Actually the confidence interval calculation is what I us at work to validate math models with test results for products we build. At my job we say that if a test data falls outside the 90 percent confidence interval we say that it fails to validate the model.

Right, but are you modeling probabilistic events?

Confidence intervals are useful when we have a definite hypothesis and definite test results. They allow us to represent things like our level of confidence that our measurements are accurate, and how confident we are that our results point to an actual phenomenon and not just statistical noise.

Confidence intervals are also useful when we have definite results from a subset of some larger population and we want to extrapolate from them. We know with complete certainty how people in exit polls voted. Confidence intervals allow us to represent our confidence that these exit polling numbers are an accurate reflection of all the ballots cast.

In your case, it sounds like confidence intervals allow you to represent the confidence with which you can say that a rocket landed where your model said it would because the model is right, and not because of measurement error or expected variability or whatever.

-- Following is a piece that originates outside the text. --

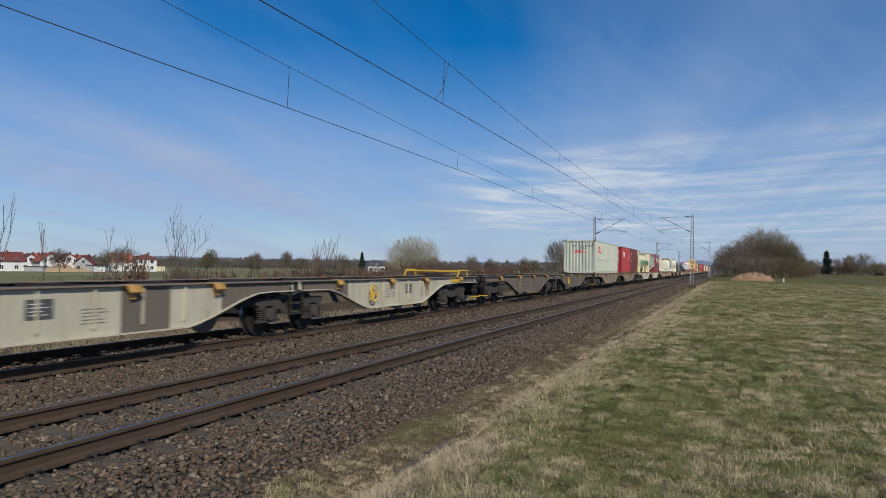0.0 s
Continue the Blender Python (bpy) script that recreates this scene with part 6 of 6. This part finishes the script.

In this case the programers are telling us 20 percent is the outcome we should see.

No, they aren't. I think that is precisely the problem here.

There is a very important difference between saying that something has a 20% chance to happen and saying that something will happen 20% of the time.

For the sake of illustration, let's say that we are going to reverse engineer five items, each with a 20% chance to teach us a new schematic. A simple probability table gives us the following percentage chances for each of the five possible outcomes:

0/5 Successfullly teach us a new schematic = 32.77%

1/5 Successfully teach us a new schematic = 40.96%

2/5 Successfully teach us a new schematic = 20.54%

3/5 Successfully teach us a new schematic = 5.12%

4/5 Successfully teach us a new schematic = 0.64%

5/5 Successfully teach us a new schematic = 0.032%

We don't have a definite hypothesis because our model is probabilistic. Our chance of learning exactly one new schematic from five reverse engineering attempts (a perfect 20% success rate) is less than half. It is the most probable of the five outcome - it should occur with greater frequency than any other individual outcome - but it is substantially less probable than all the other outcomes put together.

If your friend said to you "I am going to reverse engineer five items. I bet you I learn exactly one new schematic, no more and no less," you would be smart to bet against him. Your odds of winning are roughly 3:2: If you and your friend made the same bet over and over and over, you ought to win one and a half times as much as you lose.

It is not impossible to make an argument about probability by way of confidence intervals, but I think it is kind of a clunky way to do it.

Common sense tells us that if we perform four trials, and in each of the four trials we learn five new schematics from five reverse engineering attempts (results that we would expect to occur with a frequency of about 1/3000), we can have a high degree of confidence in our inference that something is probably biasing the results.

Things get a lot trickier when the results are less extreme though. How many times do you have to flip heads before you conclude that your coin is not working correctly?

Is a 13.4% success rate over 400+ trials evidence enough to conclude that the system is not working as it is supposed to? The answer to that question depends entirely on how much variance normally exists among measurements like this. The 99.7% rule says that 99.7% of all values in a normal distribution fall within three standard deviations of the mean. In other words, any data point which is more than three standard deviations from the mean is an extreme outlier and extremely unlikely to occur by mere chance. But to say that your results are three standard deviations from the mean, you need to know what the standard deviation for tests like this is. I have no idea what that would be, but my intuition suggests that 13.4% is probably within three of them.

This is admittedly outside my area of expertise, but if you do not know how much statistical variance normally exists across trials of that size I do not think it is even possible to make a meaningful claim about the significance of your results using a confidence interval calculation.